Cobia run was amazing
  |  First Published: July 2006

The current run of cobia along the east coast is a pretty amazing event. To put things into perspective, a ‘normal’ cobia run here on the North Coast is basically a short but torrid event, usually lasting anything from two days to two weeks with fish caught daily at recognised haunts.

This run, however, which started in late December and at the time of writing was still going strong, has seen good numbers of quality fish fall almost daily as far south as Sydney. Any of the more recognised cobia hot spots has been crazy with sizable fish caught virtually every day.

While it’s great fun wrestling with these obstinate black buggers, the reality is that with so many fish being taken over the past five months, I’d be surprised if we see such an event again.

Here at South West Rocks hundreds, if not thousands, of fish have been taken. Many other hot spots also have been mined for months on end.

It would be frightening to know the exact number taken on the east coast since December and probably a real eye opener to DPI Fisheries, who made it legal to take 20 fish per person per day, no matter what size they are.

I guess whilst it’s ‘legal’ to fill your boat with cobes, there’s no law saying you have to. If using suitable hooks, like tuna circles or the Eagle Claw L 2007, most fish will be hooked in the corner of the mouth and are quite easy to set free. An oversized landing net, a wet towel and some long-nosed pliers are all that’s needed for a successful release. A few happy snaps with the camera and off they go – too easy.

As well as some nice cobia running lately there was a very late wahoo run. It’s probably all over bar the shouting now (though I could be wrong!) but while it lasted there was great fishing with skirted lures at Fish Rock and just wide of Green Island. Most the fish were 15kg to 18kg class and were a welcome bonus so late in the season.

The snapper crew fared quite well by heading north off Grassy, Middle and Scotts heads, with much of the action taking place from 40m to 50m depths. Some serious bust-offs from resident samson fish, plus a few wandering cobia, made for a pretty hectic time from many that heading up that way.


It’s prime time for a run of bream and tailor along the ocean rocks. It’s been a little slow to start but the bream and tailor run seems to be building nicely and I suspect by the time this goes to print many wave-washed headlands and beach corners will be well worth a throw for both species.

Traditionally, jewfish seem to follow the bream, tailor and mullet runs so don’t be too surprised if a sizable jewie takes a fancy to your pilchard or flesh bait. Many serious rock anglers take the big gear out and when the tailor run slows, cast out a fillet or head of the last fish caught. This is a great way to find a big jewfish that’s been cruising with the bait schools.

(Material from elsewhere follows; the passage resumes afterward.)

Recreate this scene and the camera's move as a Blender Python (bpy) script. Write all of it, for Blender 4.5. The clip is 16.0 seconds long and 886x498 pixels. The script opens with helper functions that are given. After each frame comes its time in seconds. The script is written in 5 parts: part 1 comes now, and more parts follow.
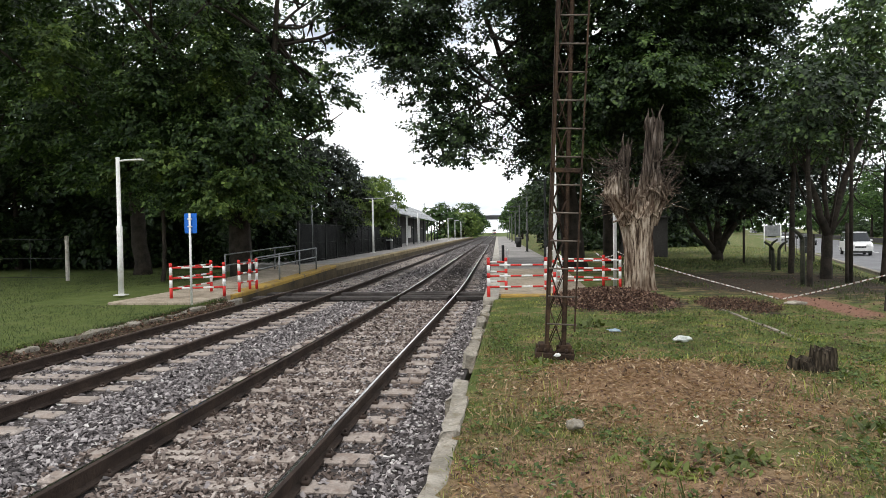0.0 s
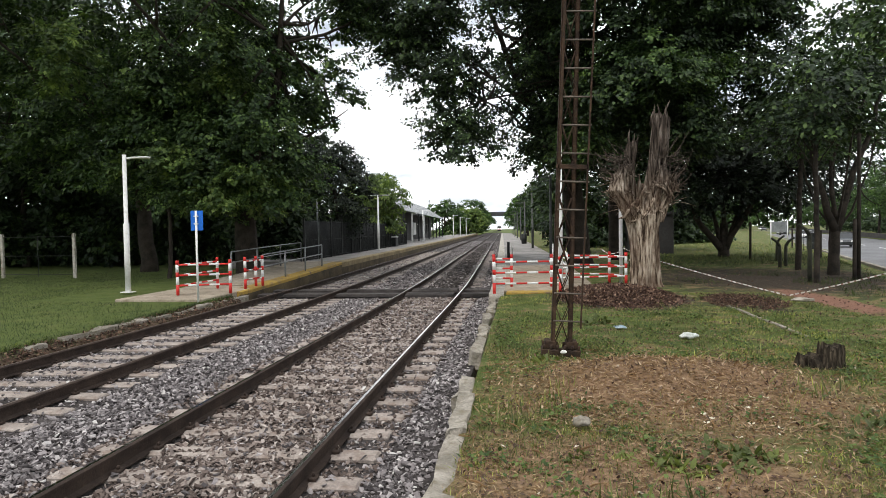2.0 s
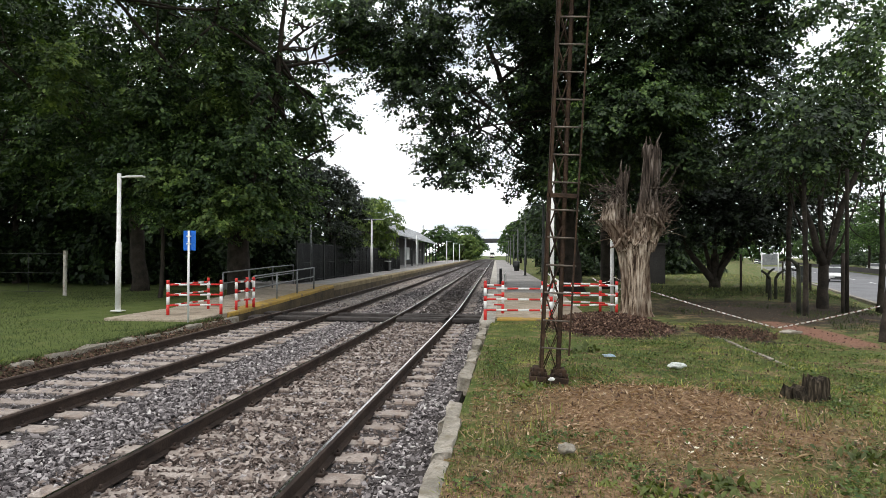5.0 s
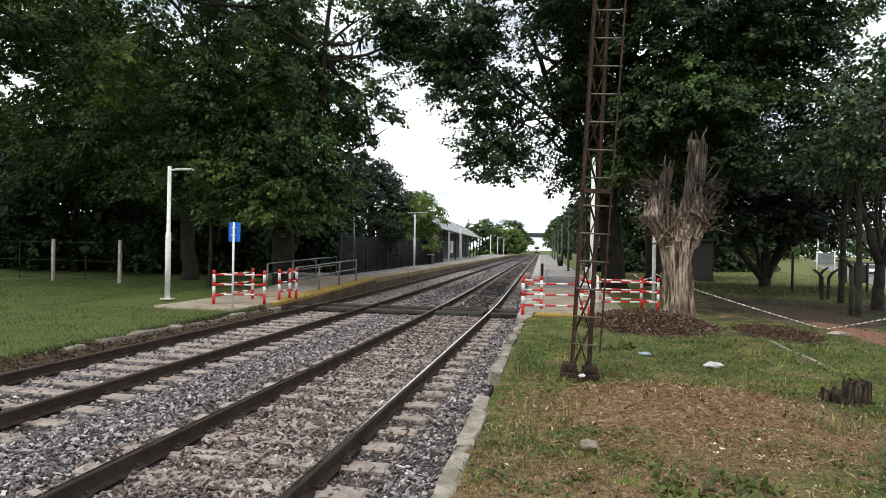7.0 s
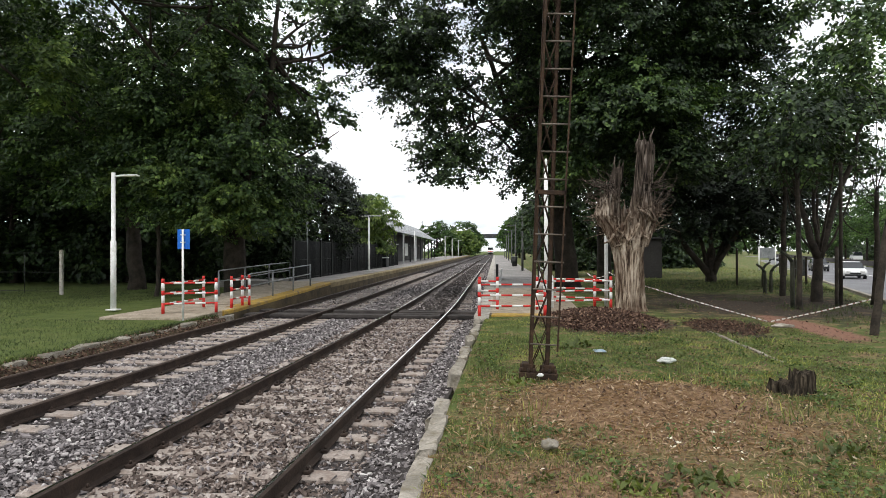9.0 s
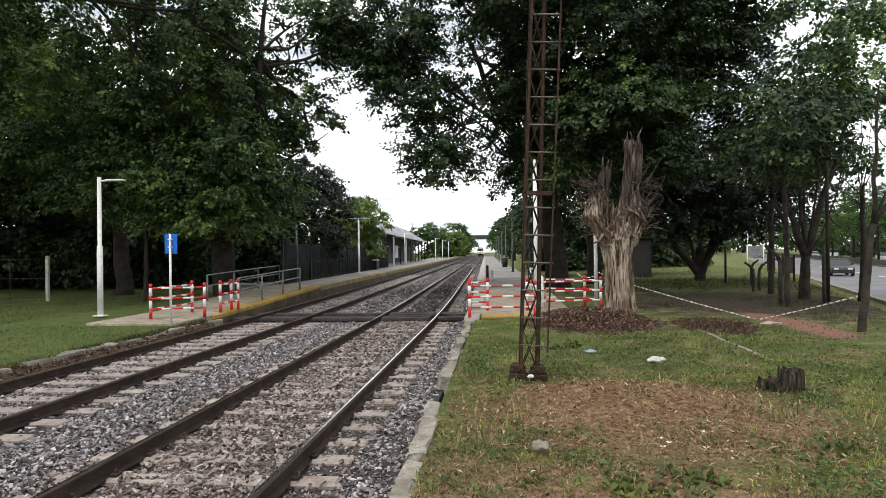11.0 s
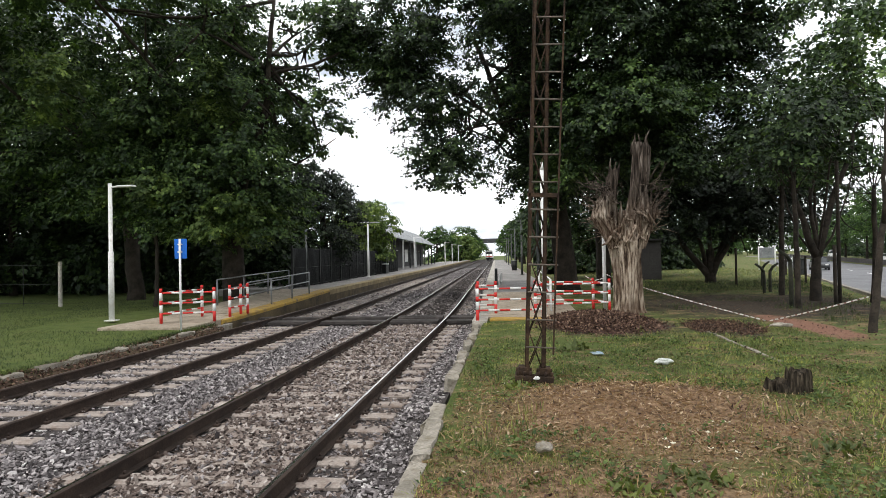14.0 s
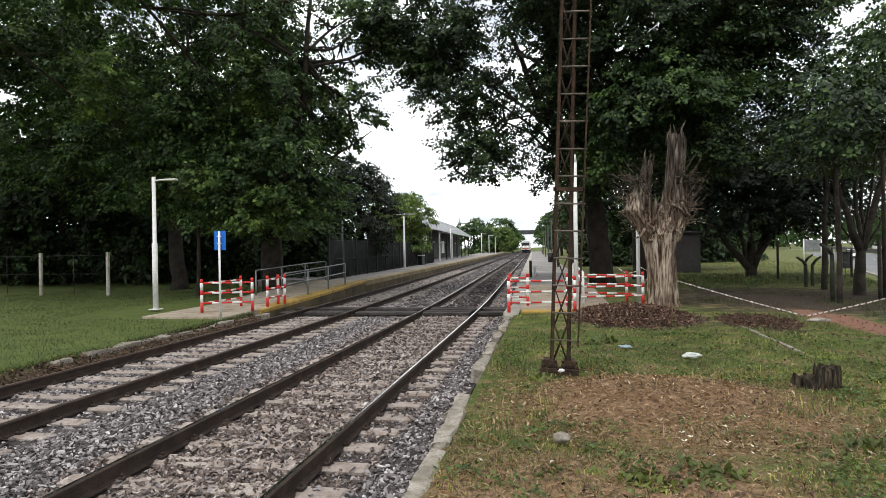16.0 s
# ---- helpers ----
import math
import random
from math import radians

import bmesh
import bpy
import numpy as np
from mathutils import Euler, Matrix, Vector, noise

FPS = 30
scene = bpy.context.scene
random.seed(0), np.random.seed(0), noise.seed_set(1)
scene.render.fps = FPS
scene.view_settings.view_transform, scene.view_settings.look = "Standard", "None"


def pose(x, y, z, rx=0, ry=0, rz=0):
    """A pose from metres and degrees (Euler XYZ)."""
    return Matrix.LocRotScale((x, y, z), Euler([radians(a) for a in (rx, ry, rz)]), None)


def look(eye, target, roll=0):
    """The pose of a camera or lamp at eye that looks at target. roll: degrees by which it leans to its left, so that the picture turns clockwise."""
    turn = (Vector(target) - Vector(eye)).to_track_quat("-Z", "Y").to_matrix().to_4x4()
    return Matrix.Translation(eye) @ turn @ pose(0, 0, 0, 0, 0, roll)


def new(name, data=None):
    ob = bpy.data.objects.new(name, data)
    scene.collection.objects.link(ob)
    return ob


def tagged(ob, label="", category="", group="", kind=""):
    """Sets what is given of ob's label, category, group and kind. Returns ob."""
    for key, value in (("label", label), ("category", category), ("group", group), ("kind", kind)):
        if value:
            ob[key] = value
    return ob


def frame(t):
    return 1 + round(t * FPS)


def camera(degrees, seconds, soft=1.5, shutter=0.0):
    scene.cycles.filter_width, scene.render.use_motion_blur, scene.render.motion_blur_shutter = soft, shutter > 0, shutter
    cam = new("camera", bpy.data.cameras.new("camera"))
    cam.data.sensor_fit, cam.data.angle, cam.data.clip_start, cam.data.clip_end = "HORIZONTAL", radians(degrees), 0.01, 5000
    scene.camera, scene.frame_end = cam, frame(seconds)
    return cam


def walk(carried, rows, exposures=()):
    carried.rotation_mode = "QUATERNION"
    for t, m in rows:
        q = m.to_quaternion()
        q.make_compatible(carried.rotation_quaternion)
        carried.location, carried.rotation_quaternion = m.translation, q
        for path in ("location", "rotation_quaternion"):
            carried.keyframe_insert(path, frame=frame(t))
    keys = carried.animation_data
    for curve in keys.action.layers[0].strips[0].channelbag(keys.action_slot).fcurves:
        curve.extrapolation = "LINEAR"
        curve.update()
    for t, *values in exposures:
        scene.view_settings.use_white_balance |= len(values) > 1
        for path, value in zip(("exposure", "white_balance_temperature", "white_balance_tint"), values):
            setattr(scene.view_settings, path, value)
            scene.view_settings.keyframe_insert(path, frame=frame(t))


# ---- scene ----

In the Macleay River things have been a little tough. A lack of serious rain has it running close to gin-clear. Some of the bigger tides have stirred the water a little but overall it’s been clean at high or low tide and pretty tough going during daylight hours. Thinking anglers have overcome this by fishing lighter and staying out after sunset.

There have been a few bream (best after dark), the odd blackfish (still pretty early days for them here) and some reasonable jewfish following the remnant mullet run as they run the gauntlet of nets in the river and waiting greedily along the ocean beaches.

Flathead have slowed considerably with the cooling water, though there have been a few bigger fish found enjoying the midday sun around areas of shallow reef.

Up-river, bass have begun to move into the brackish reaches. Due to the lack of rain many of the traditional brackish zones are farther upstream, making a little tough to find a few co-operative fish. Having said that, there have been some good fish caught and released, especially after dark on big surface lures.